Jack Hart’s sensitive if provocative play Man Down poses some very serious questions about the way society views the issue of a woman raping a man. It is unsettling and challenging.
Yet it begins quite differently. Nick (Max Ferguson) is holding a surprise party for Liv (Zoe Watson). Both are relaxed, loving and buoyed up by the event. It is an evening in the pleasant company of family and friends.
No surprise, then, that Liv would like to finish the day with a sexual encounter, though Nick doesn’t want one. Judge for yourself whether the encounter is consensual, a sexual assault or rape.
It certainly impacts on Nick, who becomes awkward about being touched, whether that simply involves shaking hands, or joining the inevitable crush of travelling by tube.
Liv notices enough to complain, to be abusive, to even pour hot coffee over him.
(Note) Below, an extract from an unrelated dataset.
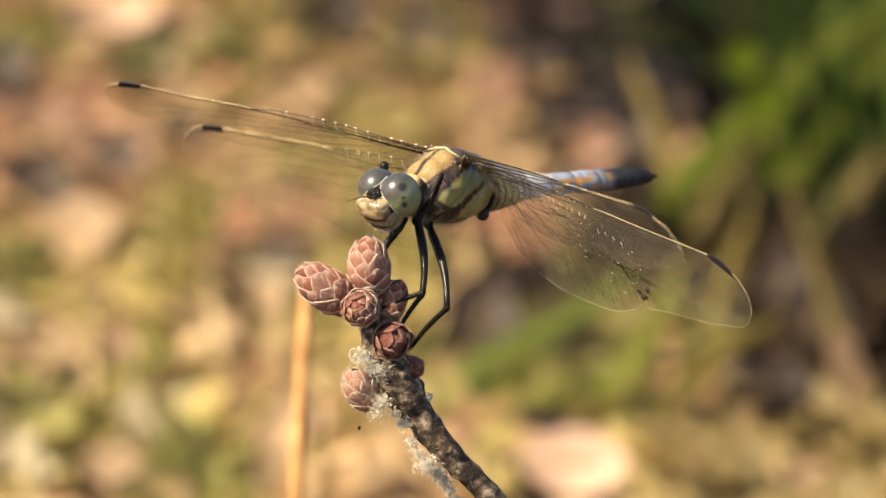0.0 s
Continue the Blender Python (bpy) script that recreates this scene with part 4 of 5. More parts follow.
def build_thorax():
    g = Geo()
    g.grid(thorax_point, 190, 170, True, thorax_tint)
    for u in (0, 1):
        ring = [thorax_point(u, j / 24) for j in range(24)]
        g.add([tuple(p) for p in ring], [tuple(range(24))], (0.05, 0.04, 0.03))
    thorax = part("thorax", g, M_BODY, dragonfly, "tan and olive thorax with dark slanting stripes")
    for x in (1.2, -2.6):
        for s in (-1, 1):
            g = Geo()
            g.ball(mmv(x, 1.9 * s, 3.1 if x > 0 else 2.6), (1.5 * MM, 0.75 * MM, 0.5 * MM), None, 14, 18, lambda p: mixc((0.03, 0.022, 0.016), (0.30, 0.22, 0.10), step(0.2, 0.6, noise.noise(p * 1300) + 0.3)))
            part("wing_base", g, M_BODY, thorax)
            rnd = random.Random(int(x * 10) + s)
            for _ in range(7):                     # hinge plates round the wing's root
                g = Geo()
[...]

And yet she clearly loves him and says so.
The health worker who speaks to him after he has tried to kill himself explains he is suffering from post traumatic stress syndrome and stuffs a bundle of papers in his hands.
A friend Marcus (Oliver Clayton) offers support, but others find it hard to believe. After all, Liv is a good, caring teacher, articulate and charming. Surely, suggests a woman friend, he is just trying to confuse the whole issue of the terrible violence women suffer from men.
This is an engaging play that raises important issues about the current UK law which reinforces gender stereotypes by claiming that legally a woman cannot be charged with the rape of a man (or another woman).
It points to the way the law needs to be changed, as do the discriminatory social attitudes that discourage men from admitting traumatic abuse and stigmatise those who do.